Antarctica Faces Irreversible Climate Shifts as Study Warns of Global Coastal Impact

New research reveals Antarctica has crossed a critical threshold for ice loss. Learn how warming oceans are locking in sea-level rise for centuries to come.

By: AXL Media

Published: Feb 21, 2026, 3:51 AM EST

Source: Information for this report was sourced from Science News - https://www.sciencenews.org/article/irreversible-climate-antarctica

Antarctica Faces Irreversible Climate Shifts as Study Warns of Global Coastal Impact - article image
Antarctica Faces Irreversible Climate Shifts as Study Warns of Global Coastal Impact - article image

The Acceleration of Antarctic Ice Loss

Recent scientific observations have confirmed a troubling trend in the southern polar region: the rate of ice loss in Antarctica is no longer just a linear response to atmospheric warming. Data suggests that the interaction between warming Southern Ocean currents and the underbelly of massive ice shelves has triggered a feedback loop. As these floating platforms thin, they lose their ability to buttress the massive glaciers behind them, allowing land-based ice to slide more rapidly into the sea.

Crossing the Threshold of Irreversibility

The core of the recent findings rests on the concept of "tipping points", specific temperature or physical thresholds that, once crossed, lead to self-sustaining changes. Scientists now believe that even if global temperatures were to be stabilized today, the momentum of the warming ocean water already circulating beneath the ice shelves will continue to erode the West Antarctic Ice Sheet. This shift represents a transition from a manageable environmental challenge to a permanent alteration of the Earth's cryosphere.

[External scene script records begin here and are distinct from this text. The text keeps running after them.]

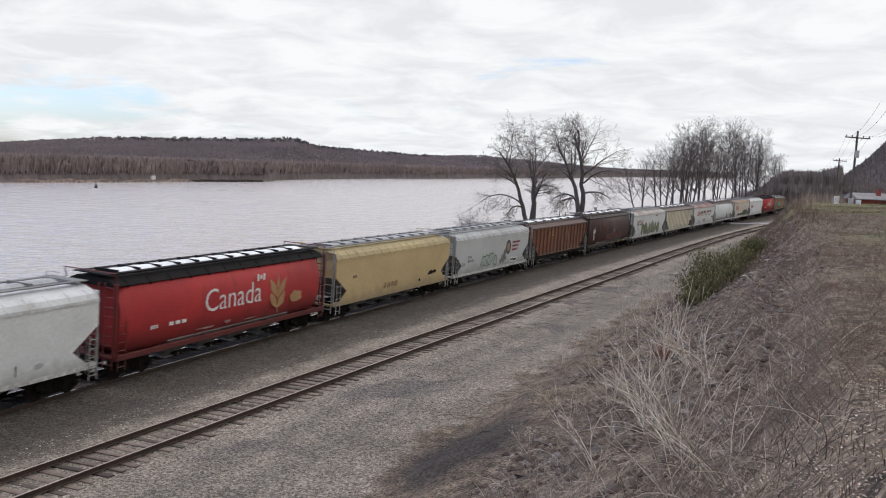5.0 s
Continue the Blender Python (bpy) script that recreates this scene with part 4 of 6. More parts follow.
    part("cab_roof", bm, CABWHITE, loco, "white cab roof")
    for k in (1, -1):
        for x0, x1 in ((N1 - 0.55, N1 - 1.35), (N1 - 1.43, N1 - 2.1)):
            bm = bmesh.new()
            box(bm, x1, x0, *sorted((1.525 * k, 1.54 * k)), 3.12, 3.80)
            wn = part("side_window", bm, BLACK, loco)
            bm = bmesh.new()
            box(bm, x1 + 0.05, x0 - 0.05, *sorted((1.54 * k, 1.548 * k)), 3.18, 3.74)
            part("pane", bm, PANE, wn)
        bm = bmesh.new()
        slab(bm, [(N1 - 0.45, 3.84), (N1 - 2.1, 3.84), (N1 - 2.1, 3.87), (N1 - 0.45, 3.87)], *sorted((1.53 * k, 1.78 * k)))
        part("sun_shade", bm, SILLGREY, loco)
        bm = bmesh.new()
        box(bm, N1 - 0.36, N1 - 0.33, *sorted((1.55 * k, 1.75 * k)), 3.1, 3.7)
        part("mirror", bm, SILLGREY, loco)
    letters("8767", 0.62, GOLD, loco, N1 + 0.35, 1.532, 2.42, 0.1, 0.012, "yellow road number")
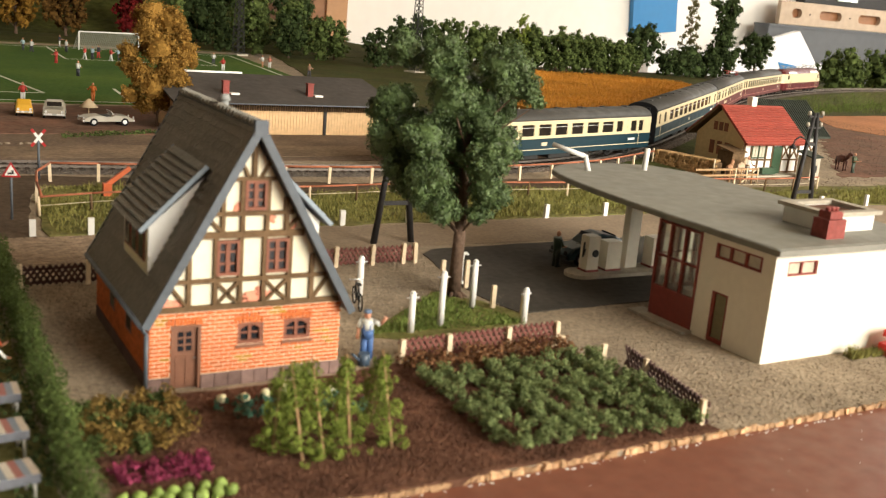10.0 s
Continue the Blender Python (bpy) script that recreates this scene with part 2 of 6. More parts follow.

TRANSFORMATIVE ANALYSIS: While previous climate models often treated ice melt as a reversible process contingent on CO2 levels, this new data introduces a "thermal inertia" argument. It suggests that the deep ocean acts as a heat battery, retaining energy that continues to impact the poles long after surface conditions might improve. This necessitates a strategic shift in global coastal planning; instead of focusing solely on prevention, municipal and national governments must now prioritize aggressive "managed retreat" and infrastructure hardening to account for sea-level rises that are now effectively "locked in."